Ele anunciou durante a campanha eleitoral a intenção de criar um fundo de 20 bilhões de dólares para preservar a região. Segundo o Departamento de Estado, essa proposta está sendo desenvolvida e deve ser colocada em prática em breve.
Na época que o fundo foi anunciado, o presidente Jair Bolsonaro disse que não está disposto a aceitar suborno e acusou mais uma vez os governos estrangeiros dos Estados Unidos e da Europa de ameaçar a soberania nacional. “Reconhecemos a soberania do Brasil ao lidar com questões em relação à Amazônia”, disse o oficial do governo americano na conversa desta segunda. “Mas queremos usar nossa parceria para encorajar o Brasil a atingir metas mais ambiciosas”.

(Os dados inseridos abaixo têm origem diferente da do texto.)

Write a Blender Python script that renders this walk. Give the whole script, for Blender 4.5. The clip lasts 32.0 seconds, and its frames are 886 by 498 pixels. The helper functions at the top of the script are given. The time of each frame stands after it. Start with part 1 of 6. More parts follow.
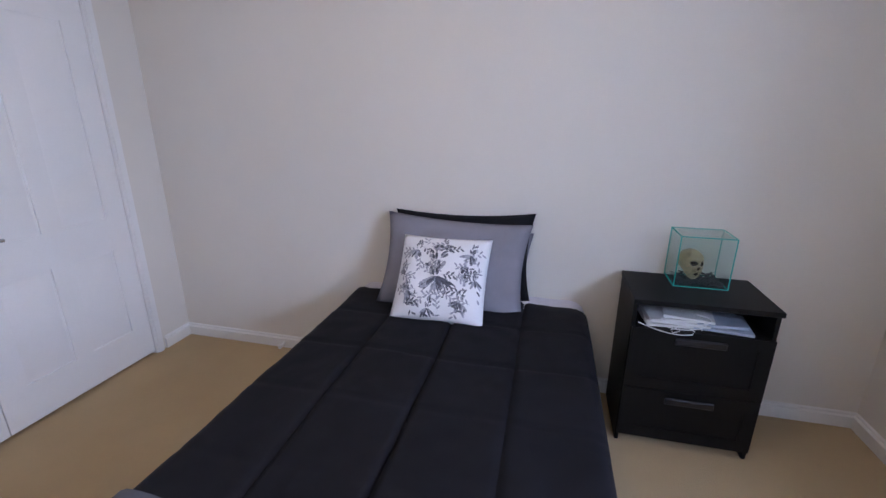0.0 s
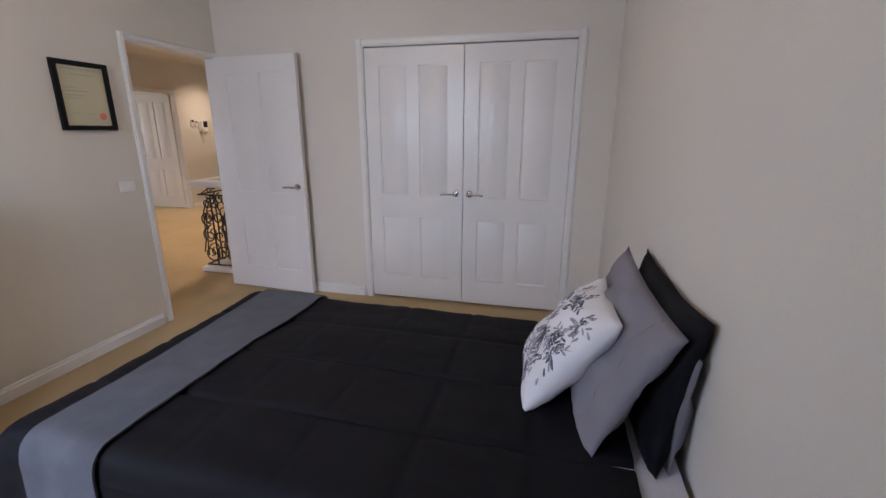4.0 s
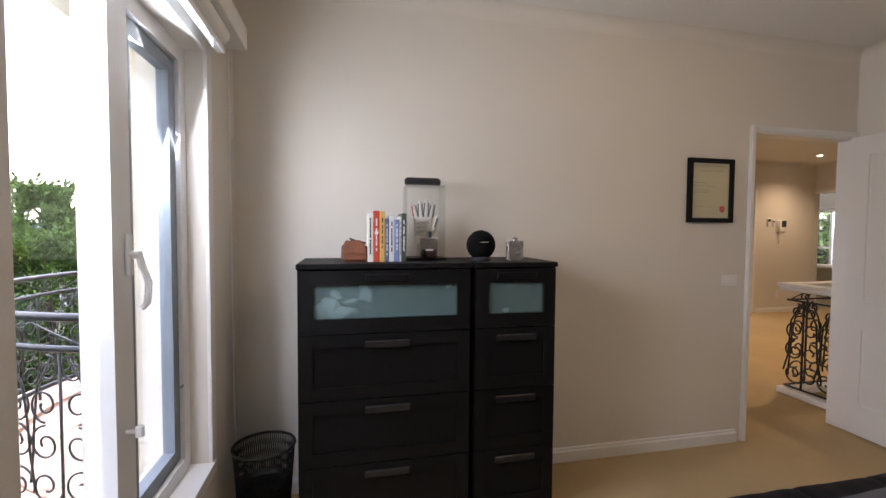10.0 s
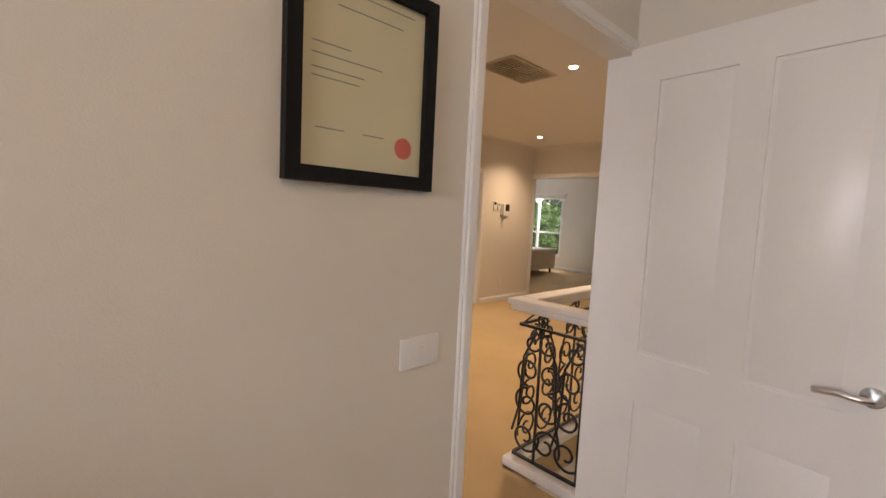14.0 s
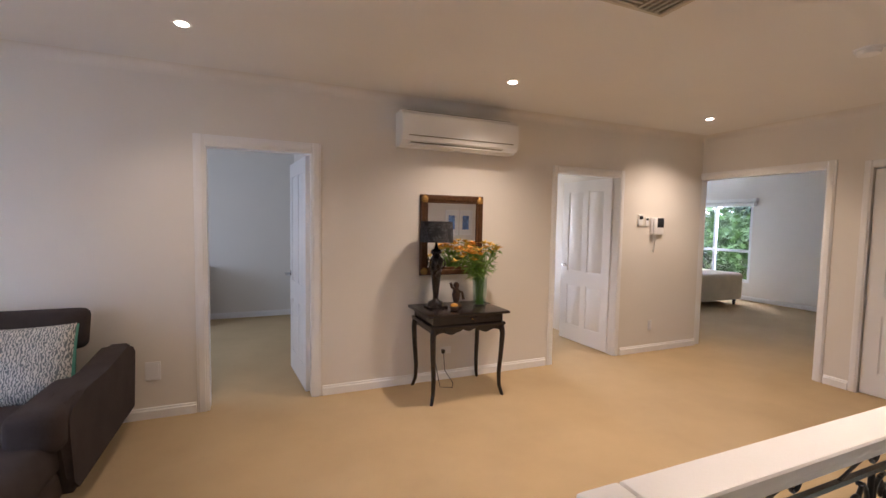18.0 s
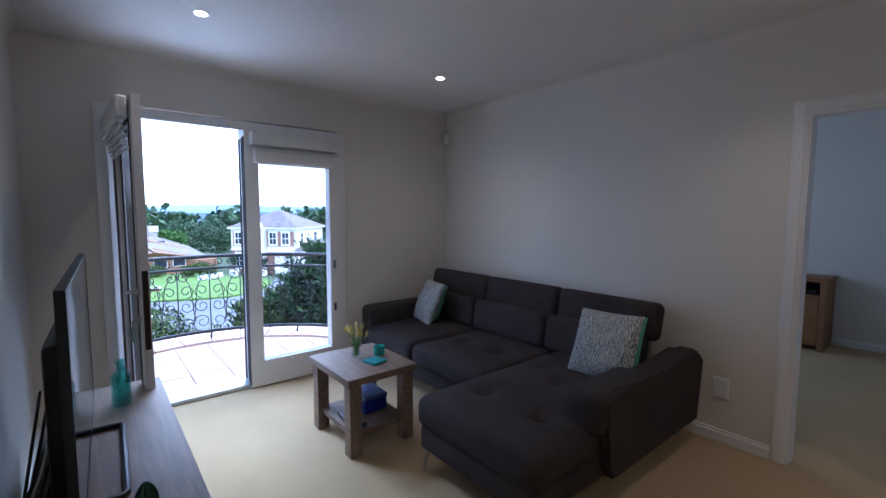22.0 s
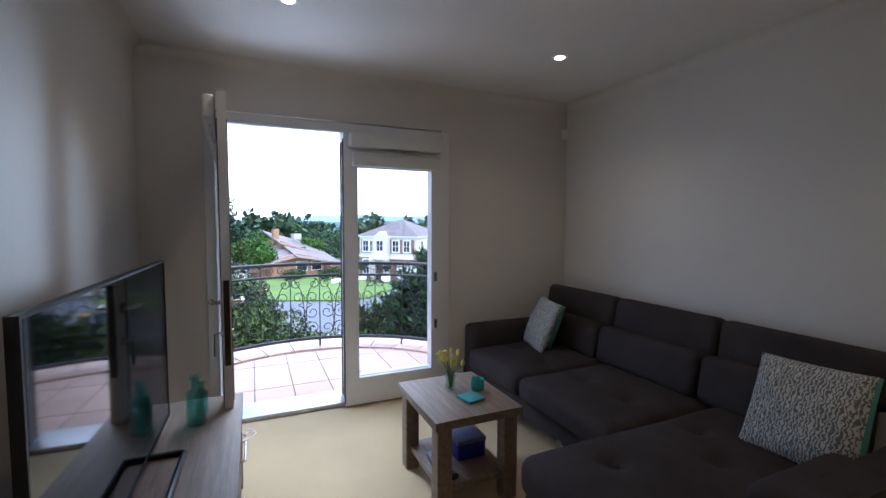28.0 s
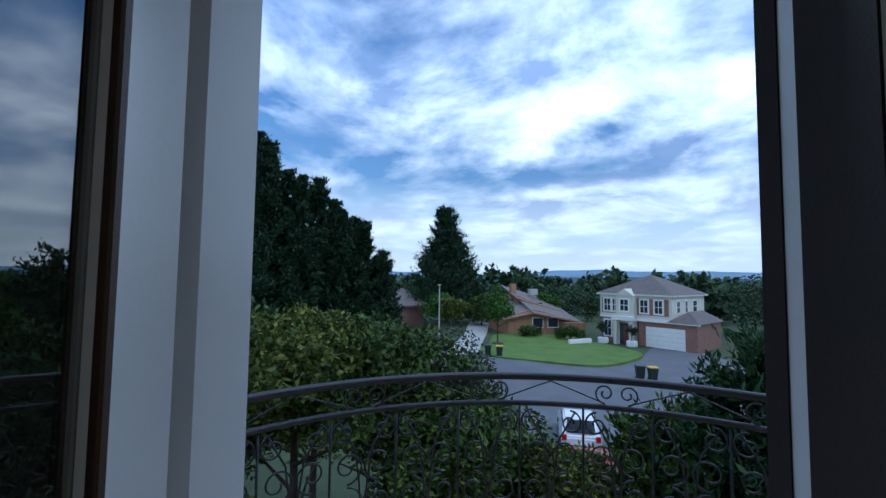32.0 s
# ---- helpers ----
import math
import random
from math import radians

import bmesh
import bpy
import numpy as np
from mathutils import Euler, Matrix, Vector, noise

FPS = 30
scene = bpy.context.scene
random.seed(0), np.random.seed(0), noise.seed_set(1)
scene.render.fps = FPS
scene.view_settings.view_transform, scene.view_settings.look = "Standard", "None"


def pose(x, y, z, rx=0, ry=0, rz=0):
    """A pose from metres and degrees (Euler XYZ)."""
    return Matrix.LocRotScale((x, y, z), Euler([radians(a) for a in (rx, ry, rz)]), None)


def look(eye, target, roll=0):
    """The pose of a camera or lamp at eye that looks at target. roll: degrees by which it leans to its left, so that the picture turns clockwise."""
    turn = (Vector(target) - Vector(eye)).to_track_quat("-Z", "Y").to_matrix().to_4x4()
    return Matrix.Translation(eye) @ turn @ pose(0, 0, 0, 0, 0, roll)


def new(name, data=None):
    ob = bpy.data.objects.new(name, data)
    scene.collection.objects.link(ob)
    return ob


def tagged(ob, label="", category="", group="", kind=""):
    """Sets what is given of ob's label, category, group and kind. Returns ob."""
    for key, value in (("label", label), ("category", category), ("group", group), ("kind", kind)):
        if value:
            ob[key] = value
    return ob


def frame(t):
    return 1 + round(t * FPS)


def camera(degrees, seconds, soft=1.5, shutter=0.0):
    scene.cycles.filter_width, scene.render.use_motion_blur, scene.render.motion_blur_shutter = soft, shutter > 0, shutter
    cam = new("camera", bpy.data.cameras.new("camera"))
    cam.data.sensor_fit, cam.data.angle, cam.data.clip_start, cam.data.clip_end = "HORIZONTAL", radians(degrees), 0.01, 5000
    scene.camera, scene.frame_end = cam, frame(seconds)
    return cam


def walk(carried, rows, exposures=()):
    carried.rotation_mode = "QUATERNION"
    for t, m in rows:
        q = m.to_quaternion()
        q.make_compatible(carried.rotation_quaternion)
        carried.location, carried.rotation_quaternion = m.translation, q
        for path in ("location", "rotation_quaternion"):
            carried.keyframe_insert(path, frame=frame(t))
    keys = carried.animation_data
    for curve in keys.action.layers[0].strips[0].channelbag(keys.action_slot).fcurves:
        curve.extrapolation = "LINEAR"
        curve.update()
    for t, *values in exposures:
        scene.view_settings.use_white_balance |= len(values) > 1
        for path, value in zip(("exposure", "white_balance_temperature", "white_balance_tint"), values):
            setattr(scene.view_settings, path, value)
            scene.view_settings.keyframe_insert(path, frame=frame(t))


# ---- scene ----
cam = camera(91.5, 32.0)
PATH = [
    (0, (2.387, 0.993, 1.498), (1.937, 2.847, 0.897), 0.3),
    (0.5, (2.635, 1.226, 1.499), (1.854, 2.963, 0.889), -0.0),
    (1, (2.874, 1.493, 1.522), (1.771, 3.036, 0.887), -0.8),
    (1.5, (3.078, 1.728, 1.484), (1.697, 3.041, 0.877), -0.4),
    (2, (3.2, 2.011, 1.481), (1.59, 3.032, 0.876), -0.6),
    (2.5, (3.273, 2.271, 1.469), (1.492, 2.957, 0.871), -0.5),
    (3, (3.317, 2.503, 1.445), (1.432, 2.813, 0.853), -0.0),
    (3.5, (3.356, 2.668, 1.452), (1.447, 2.604, 0.858), -0.2),
    (4, (3.393, 2.822, 1.447), (1.521, 2.363, 0.914), 0.1),
    (4.5, (3.485, 2.88, 1.429), (1.701, 2.098, 0.976), 0.2),
    (6.5, (3.644, 2.956, 1.475), (2.003, 1.812, 1.492), 0.9),
    (7, (3.636, 2.939, 1.492), (2.075, 1.696, 1.624), 1.0),
    (7.5, (3.63, 2.89, 1.485), (2.221, 1.478, 1.633), 1.0),
    (8, (3.623, 2.788, 1.453), (2.403, 1.211, 1.606), 0.7),
    (8.5, (3.608, 2.762, 1.454), (2.601, 1.04, 1.596), 0.7),
    (9, (3.56, 2.721, 1.443), (2.832, 0.859, 1.497), 0.8),
    (9.5, (3.515, 2.579, 1.394), (2.981, 0.651, 1.379), 0.6),
    (10, (3.422, 2.319, 1.374), (2.992, 0.368, 1.291), 0.4),
    (10.5, (3.241, 2.101, 1.361), (2.843, 0.147, 1.215), 0.4),
    (11, (3.01, 1.855, 1.357), (2.628, -0.099, 1.167), 0.5),
    (11.5, (2.837, 1.585, 1.37), (2.449, -0.366, 1.16), 0.7),
    (12, (2.661, 1.3, 1.368), (2.17, -0.629, 1.172), 1.1),
    (12.5, (2.473, 1.067, 1.386), (1.757, -0.789, 1.177), 1.7),
    (13, (2.281, 0.896, 1.353), (1.191, -0.773, 1.184), 2.1),
    (13.5, (1.995, 0.807, 1.37), (0.627, -0.643, 1.207), 2.8),
    (15.5, (0.802, 0.46, 1.447), (-0.476, -1.071, 1.291), 1.3),
    (16, (0.646, 0.269, 1.466), (-0.445, -1.399, 1.301), 1.4),
    (16.5, (0.537, 0.171, 1.486), (-0.402, -1.587, 1.315), 0.6),
    (17, (0.457, 0.086, 1.499), (-0.345, -1.738, 1.331), 0.4),
    (17.5, (0.407, 0.03, 1.506), (-0.378, -1.804, 1.36), 0.7),
    (18, (0.382, -0.02, 1.506), (-0.393, -1.859, 1.381), 1.0),
    (18.5, (0.386, -0.099, 1.51), (-0.277, -1.981, 1.383), 1.4),
    (19, (0.376, -0.214, 1.523), (-0.032, -2.166, 1.375), 1.3),
    (19.5, (0.389, -0.327, 1.503), (0.31, -2.32, 1.356), 1.1),
    (20, (0.259, -0.402, 1.439), (0.682, -2.353, 1.323), 0.7),
    (20.5, (0.136, -0.514, 1.492), (1.003, -2.31, 1.339), 0.5),
    (21, (0.164, -0.569, 1.5), (1.353, -2.17, 1.353), -0.3),
    (21.5, (0.176, -0.596, 1.492), (1.564, -2.03, 1.362), -0.0),
    (22, (0.166, -0.599, 1.5), (1.708, -1.862, 1.334), 0.2),
    (22.5, (0.133, -0.6, 1.482), (1.78, -1.698, 1.194), 0.2),
    (23, (0.087, -0.614, 1.477), (1.773, -1.6, 1.043), 0.0),
    (23.5, (0.115, -0.6, 1.433), (1.756, -1.576, 0.839), 0.6),
    (24, (0.116, -0.61, 1.398), (1.708, -1.552, 0.636), 0.9),
    (24.5, (0.11, -0.656, 1.426), (1.674, -1.564, 0.571), 0.5),
    (26.5, (0.076, -0.773, 1.433), (1.585, -1.974, 0.902), 0.6),
    (27, (0.114, -0.786, 1.45), (1.676, -1.983, 1.091), 0.4),
    (27.5, (0.307, -0.845, 1.472), (1.996, -1.895, 1.27), 0.4),
    (28, (0.567, -0.947, 1.479), (2.393, -1.754, 1.355), 0.2),
    (28.5, (0.874, -1.076, 1.475), (2.802, -1.597, 1.361), 0.2),
    (29, (1.218, -1.164, 1.47), (3.203, -1.378, 1.365), -0.2),
    (29.5, (1.566, -1.208, 1.49), (3.563, -1.258, 1.394), -0.4),
    (30, (1.924, -1.259, 1.507), (3.92, -1.162, 1.427), 0.1),
    (30.5, (2.281, -1.265, 1.508), (4.272, -1.096, 1.437), 0.4),
    (31, (2.62, -1.268, 1.513), (4.61, -1.063, 1.498), 0.1),
    (31.5, (3.05, -1.255, 1.535), (5.036, -1.022, 1.567), -0.2),
    (32, (3.44, -1.195, 1.515), (5.423, -0.962, 1.637), 0.7),
]
walk(cam, [(t, look(eye, target, roll)) for t, eye, target, roll in PATH], exposures=[
    (0.0, 2.05, 5500, 23), (2.5, 1.75, 5600, 23), (4.5, 1.5, 6500, 20), (6.5, 1.3, 7200, 20), (9.0, 1.3, 7200, 20), (11.0, 1.6, 7600, 22), (13.5, 1.85, 7900, 23), (16.0, 1.75, 5900, 20),
    (17.5, 2.12, 5900, 21), (19.0, 2.1, 5600, 19), (20.0, 2.45, 5150, 17), (21.0, 1.95, 5050, 14), (22.0, 0.85, 4900, 14), (24.0, 1.1, 5050, 16), (26.5, 1.2, 5550, 16),
    (28.0, 0.6, 5500, 13), (30.0, -0.25, 5450, 10), (31.0, -0.8, 5150, 5), (32.0, -1.5, 5150, 3)])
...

A relação entre o Brasil e os Estados Unidos se tornou mais tensa desde que Biden assumiu o cargo. O governo de Bolsonaro mantinha uma relação próxima com seu antecessor, Donald Trump, e chegou inclusive a apoiar as contestações falsas do republicano sobre o resultado das eleições.
Transição ecológica
Diferente da gestão predatória dos recursos naturais e omissa do governo de Bolsonaro, o PSB possui uma agenda para o meio ambiente pautada na preservação da biodiversidade e de aperfeiçoamento das ferramentas de fiscalização dos biomas nacionais, como a floresta Amazônica.
Em sua mais recente compilação de teses que apresenta propostas para a Autorreforma do PSB e a adoção de diversas medidas para uma futura gestão socialista, o partido cita que o uso racional dos recursos naturais, a imposição de barreiras na pecuária bovina, ações efetivas na mitigação da grilagem e do garimpo ilegal, atreladas a um projeto de desenvolvimento sustentável permitem uma transição ecológica rumo a conservação de uma das maiores florestas tropicais do mundo.